Labor and community groups devised the living-wage ordinance to challenge Wal-Mart's low wages and notoriously unfriendly policies toward labor unions as the company prepared to move into cities in the Midwest and East – the traditional home of organized labor. Wal-Mart announced plans last year to open 50 stores in inner cities, and on Monday disclosed new sites, including Indianapolis and Cleveland.
Living-wage supporters say success in forcing retail corporations to accept higher wages in Chicago could spread to other cities and across other types of service work.
Inner cities are seen as crucial markets for continued retail expansion. A report last year by the Initiative for a Competitive Inner City estimates that nationwide, inner cities could absorb 35 percent more retail supply than currently available – a $42 billion gap retailers are loath to ignore.
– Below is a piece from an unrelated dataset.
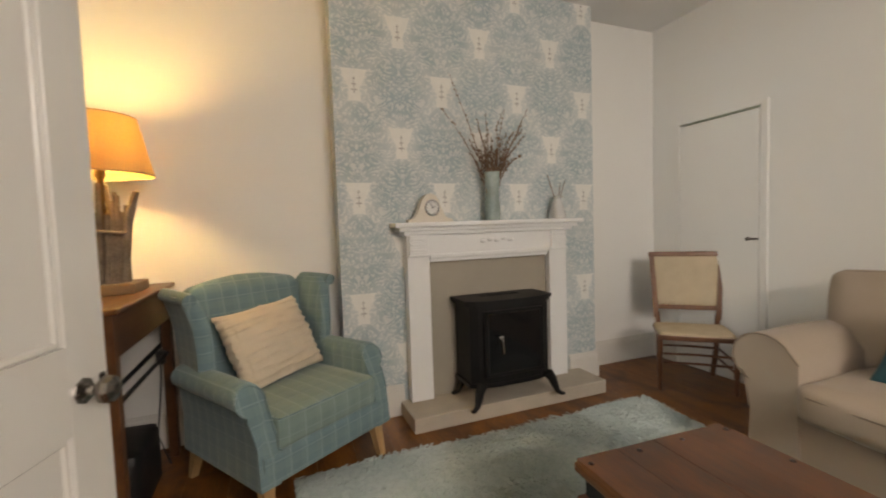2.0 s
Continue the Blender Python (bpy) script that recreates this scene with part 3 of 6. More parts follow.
# linings of the doorways
setting("lining_hall_door", boxes((4.0, -1.445, 0, 4.115, -1.428, 2.06), (4.0, -0.607, 0, 4.115, -0.59, 2.06), (4.0, -1.43, 2.058, 4.115, -0.605, 2.075)), GLOSS, "white painted door lining", "door frame")
setting("lining_blue_door", boxes((5.145, -1.50, 0, 5.275, -1.482, 2.06), (5.145, -0.703, 0, 5.275, -0.69, 2.06), (5.145, -1.485, 2.058, 5.275, -0.70, 2.075)), HALLGLOSS, "cream painted door lining", "door frame")
setting("lining_kitchen_door", boxes((0.09, 0.826, 0, 0.44, 0.845, 2.06), (0.09, -0.01, 0, 0.50, 0.004, 2.06), (0.09, 0.0, 2.056, 0.50, 0.83, 2.07), (0.40, 0.81, 0, 0.44, 0.827, 2.06)), WALL, "white painted door lining", "door frame")
setting("threshold_hall", boxes((3.995, -1.43, 0.0, 4.035, -0.605, 0.012), bevel=0.003), CHROME, "metal threshold strip", "threshold")
setting("threshold_blue_room", boxes((5.215, -1.485, 0.0, 5.245, -0.70, 0.012), bevel=0.003), CHROME, "metal threshold strip", "threshold")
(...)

Little of the campaign money has come directly from corporations, but much has flowed through the Chicagoland Chamber of Commerce and the Illinois Retail Merchants Association (IRMA) – trade groups that led opposition to the wage law.
State campaign-funding disclosures show retail giants Wal-Mart and Target have together transferred $80,000 to the Chamber of Commerce and IRMA in the last two weeks. The firms together gave $45,000 to IRMA on February 7. Within five days, the trade group's political action committee disbursed $15,500 to candidates that oppose the higher wage and $1,500 to a candidate supporting the wage hike. On the sixth day, Target sent another $20,000 into IRMA's coffers.
"It's like reloading a gift card," said Ken Snyder, coordinator of the Grassroots Collaborative, which campaigned for the living-wage law.
IRMA president Vite said the back-to-back donations three weeks before the election came because of scheduling issues. "It just happened by coincidence," he told TNS. The group had almost $80,000 more on hand, according to records filed last week with the state. Vite said he had no specific plans to spend it in the campaign's waning days.
Wal-Mart has also given directly to aldermen who opposed the ordinance, spending $13,500 in the last month. Target took a different tack, writing relatively small checks to some aldermen who supported the wage law while dispatching $35,000 to the retail merchants' group, which in turn almost exclusively supported candidates who oppose the living wage ordinance. Target did not return calls requesting an interview.
The top corporate-cash recipient, George Cardenas, has received $19,500. Cardenas was one of the three aldermen who switched his vote to oppose the living-wage rule.
Unions have poured campaign workers and money into some races for months, giving at least $77,600 in financial and in-kind donations to JoAnn Thompson, who is a candidate for Chicago's 16th Ward and supports the living-wage ordinance. Thompson is running against Shirley Coleman, another one of the politicians who flipped their votes on the living-wage bill.
Five other candidates have received thousands of dollars in donated staff time and other in-kind support from unions and other living-wage supporters.
Unions are outspending corporations overall in the election, although Snyder and others speculate that business is hedging its bets by giving heavily to the mayor, who could funnel some of his almost $6 million campaign chest to living-wage opponents during the run-off elections many will face.
Although corporate financing of mayoral politics is common, Dick Simpson, a former alderman and professor of political science at the University of Illinois–Chicago, said a coordinated funding campaign at the aldermanic level is unusual. He said transnational businesses are paying close attention to municipal politics to prevent precedents from being set.
"If Target is required to pay a living wage in Chicago and health benefits, other cities will follow suit," Simpson said. "So they're trying to defeat it here."
Talbott said that if a prevailing wage could be established within one arena of the service industry, campaigners could spread it to other sectors like hotels, parking or security. That raises the stakes in what would otherwise be a sleepy local election.
"People don't build movements around losing strategies," Talbott said. "If living wage doesn't go anywhere in Chicago, it's not going to be tried anywhere else in any serious way."